▸ Task details
Below is a listing to write out in full, exactly as given, without its pictures.

--- start ---

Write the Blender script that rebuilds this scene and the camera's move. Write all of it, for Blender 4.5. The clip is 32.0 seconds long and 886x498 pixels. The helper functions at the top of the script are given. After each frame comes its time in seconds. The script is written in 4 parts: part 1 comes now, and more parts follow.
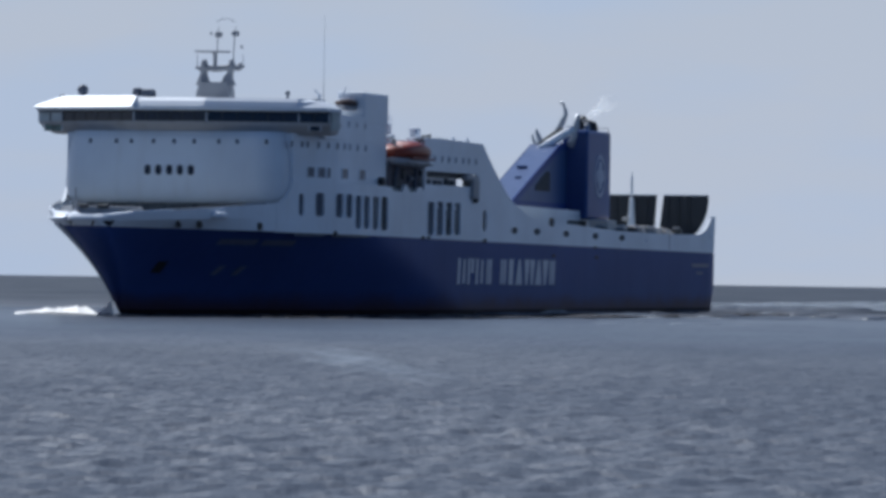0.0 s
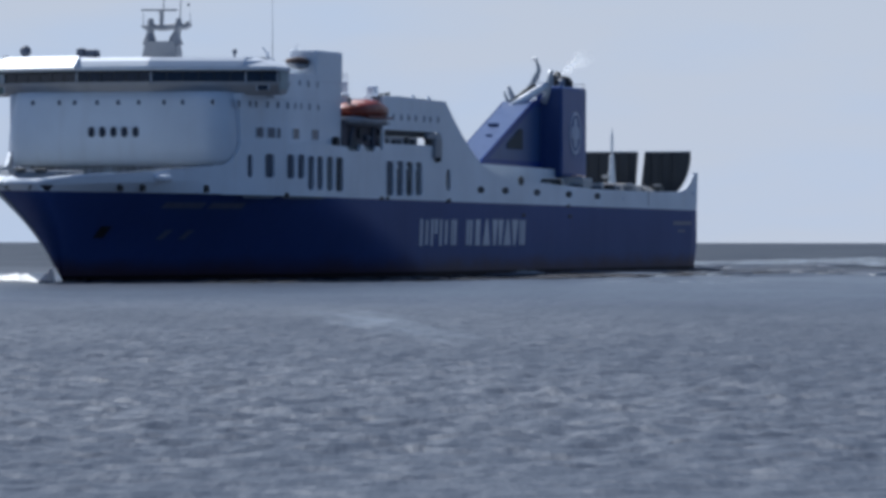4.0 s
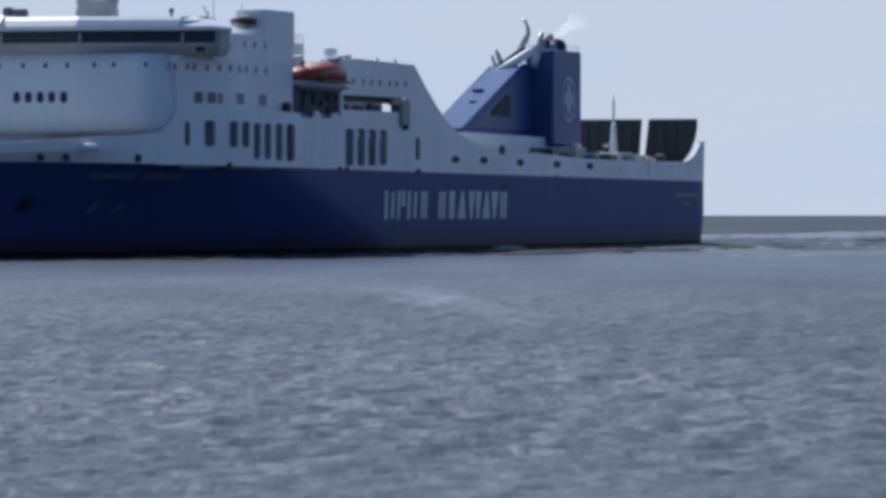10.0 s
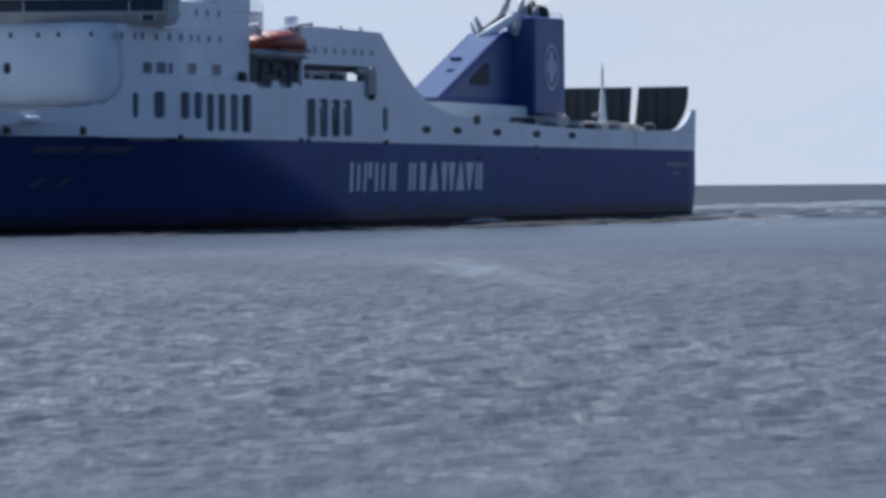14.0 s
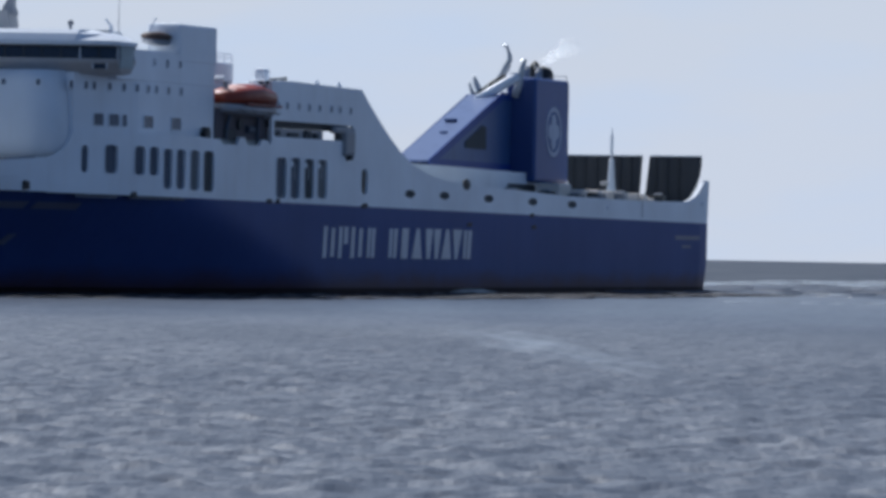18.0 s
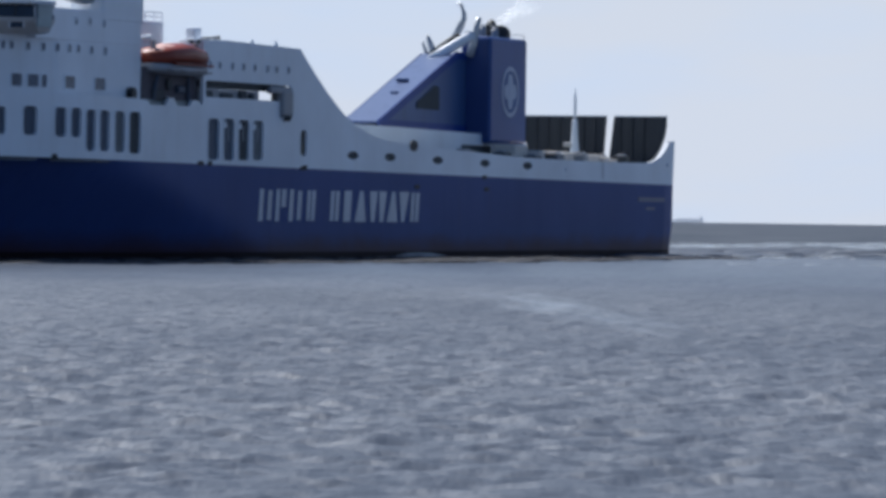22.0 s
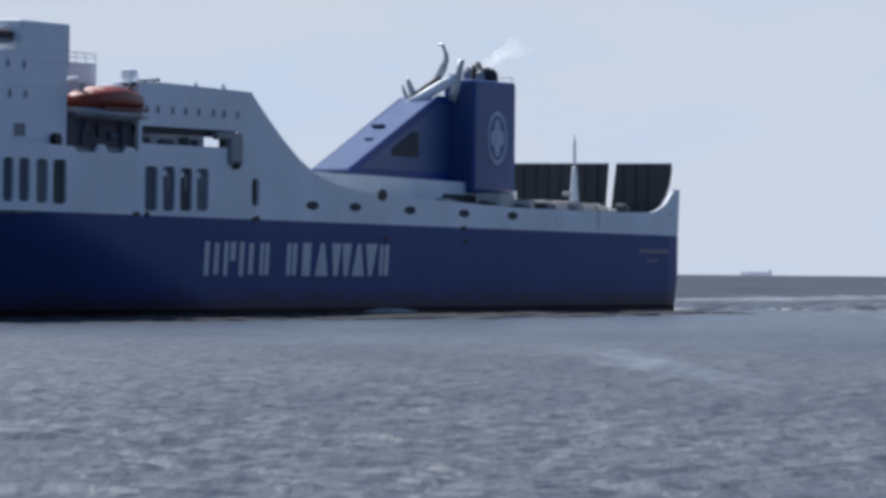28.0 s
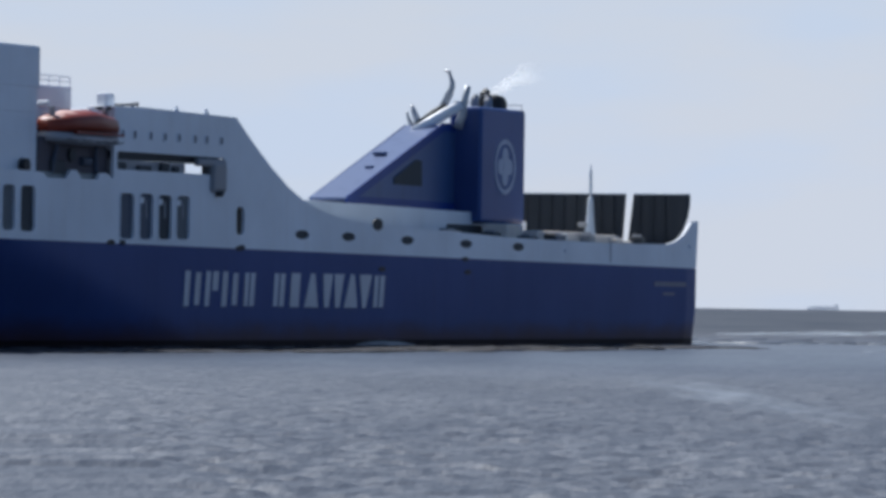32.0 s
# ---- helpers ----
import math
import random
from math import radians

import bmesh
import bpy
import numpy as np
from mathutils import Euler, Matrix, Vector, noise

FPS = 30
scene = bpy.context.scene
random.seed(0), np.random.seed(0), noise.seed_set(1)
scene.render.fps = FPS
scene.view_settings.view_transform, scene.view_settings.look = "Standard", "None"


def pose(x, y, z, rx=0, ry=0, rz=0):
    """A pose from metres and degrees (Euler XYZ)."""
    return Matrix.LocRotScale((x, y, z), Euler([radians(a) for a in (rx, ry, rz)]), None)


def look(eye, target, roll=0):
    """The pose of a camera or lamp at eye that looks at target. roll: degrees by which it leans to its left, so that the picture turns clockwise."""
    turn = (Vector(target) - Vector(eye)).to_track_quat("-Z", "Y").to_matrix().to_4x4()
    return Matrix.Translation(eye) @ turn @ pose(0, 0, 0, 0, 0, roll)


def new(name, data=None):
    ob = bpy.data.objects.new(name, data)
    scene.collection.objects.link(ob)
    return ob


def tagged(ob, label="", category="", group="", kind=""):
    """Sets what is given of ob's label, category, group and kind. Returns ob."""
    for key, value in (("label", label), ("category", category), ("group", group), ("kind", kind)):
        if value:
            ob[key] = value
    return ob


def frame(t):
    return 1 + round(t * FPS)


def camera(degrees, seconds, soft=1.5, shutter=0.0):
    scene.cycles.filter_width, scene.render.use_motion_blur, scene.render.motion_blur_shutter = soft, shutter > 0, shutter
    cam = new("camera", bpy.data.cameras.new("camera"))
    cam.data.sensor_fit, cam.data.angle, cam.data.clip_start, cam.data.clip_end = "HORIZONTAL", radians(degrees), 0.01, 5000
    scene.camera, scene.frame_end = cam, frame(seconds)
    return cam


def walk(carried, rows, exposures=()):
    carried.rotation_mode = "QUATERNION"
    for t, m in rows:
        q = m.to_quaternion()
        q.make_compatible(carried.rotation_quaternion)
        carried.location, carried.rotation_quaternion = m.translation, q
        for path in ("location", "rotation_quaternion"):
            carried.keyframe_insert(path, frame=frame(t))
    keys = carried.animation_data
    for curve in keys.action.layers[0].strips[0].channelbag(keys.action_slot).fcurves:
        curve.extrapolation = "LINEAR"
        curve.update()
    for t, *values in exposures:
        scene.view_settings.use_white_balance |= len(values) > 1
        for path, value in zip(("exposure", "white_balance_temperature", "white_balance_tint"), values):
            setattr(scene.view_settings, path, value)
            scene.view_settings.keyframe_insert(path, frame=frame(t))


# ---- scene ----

--- end ---

▸ Solution to this exercise
Write the Blender script that rebuilds this scene and the camera's move. Write all of it, for Blender 4.5. The clip is 32.0 seconds long and 886x498 pixels. The helper functions at the top of the script are given. After each frame comes its time in seconds. The script is written in 4 parts: part 1 comes now, and more parts follow.
0.0 s
4.0 s
10.0 s
14.0 s
18.0 s
22.0 s
28.0 s
32.0 s
# ---- helpers ----
import math
import random
from math import radians

import bmesh
import bpy
import numpy as np
from mathutils import Euler, Matrix, Vector, noise

FPS = 30
scene = bpy.context.scene
random.seed(0), np.random.seed(0), noise.seed_set(1)
scene.render.fps = FPS
scene.view_settings.view_transform, scene.view_settings.look = "Standard", "None"


def pose(x, y, z, rx=0, ry=0, rz=0):
    """A pose from metres and degrees (Euler XYZ)."""
    return Matrix.LocRotScale((x, y, z), Euler([radians(a) for a in (rx, ry, rz)]), None)


def look(eye, target, roll=0):
    """The pose of a camera or lamp at eye that looks at target. roll: degrees by which it leans to its left, so that the picture turns clockwise."""
    turn = (Vector(target) - Vector(eye)).to_track_quat("-Z", "Y").to_matrix().to_4x4()
    return Matrix.Translation(eye) @ turn @ pose(0, 0, 0, 0, 0, roll)


def new(name, data=None):
    ob = bpy.data.objects.new(name, data)
    scene.collection.objects.link(ob)
    return ob


def tagged(ob, label="", category="", group="", kind=""):
    """Sets what is given of ob's label, category, group and kind. Returns ob."""
    for key, value in (("label", label), ("category", category), ("group", group), ("kind", kind)):
        if value:
            ob[key] = value
    return ob


def frame(t):
    return 1 + round(t * FPS)


def camera(degrees, seconds, soft=1.5, shutter=0.0):
    scene.cycles.filter_width, scene.render.use_motion_blur, scene.render.motion_blur_shutter = soft, shutter > 0, shutter
    cam = new("camera", bpy.data.cameras.new("camera"))
    cam.data.sensor_fit, cam.data.angle, cam.data.clip_start, cam.data.clip_end = "HORIZONTAL", radians(degrees), 0.01, 5000
    scene.camera, scene.frame_end = cam, frame(seconds)
    return cam


def walk(carried, rows, exposures=()):
    carried.rotation_mode = "QUATERNION"
    for t, m in rows:
        q = m.to_quaternion()
        q.make_compatible(carried.rotation_quaternion)
        carried.location, carried.rotation_quaternion = m.translation, q
        for path in ("location", "rotation_quaternion"):
            carried.keyframe_insert(path, frame=frame(t))
    keys = carried.animation_data
    for curve in keys.action.layers[0].strips[0].channelbag(keys.action_slot).fcurves:
        curve.extrapolation = "LINEAR"
        curve.update()
    for t, *values in exposures:
        scene.view_settings.use_white_balance |= len(values) > 1
        for path, value in zip(("exposure", "white_balance_temperature", "white_balance_tint"), values):
            setattr(scene.view_settings, path, value)
            scene.view_settings.keyframe_insert(path, frame=frame(t))


# ---- scene ----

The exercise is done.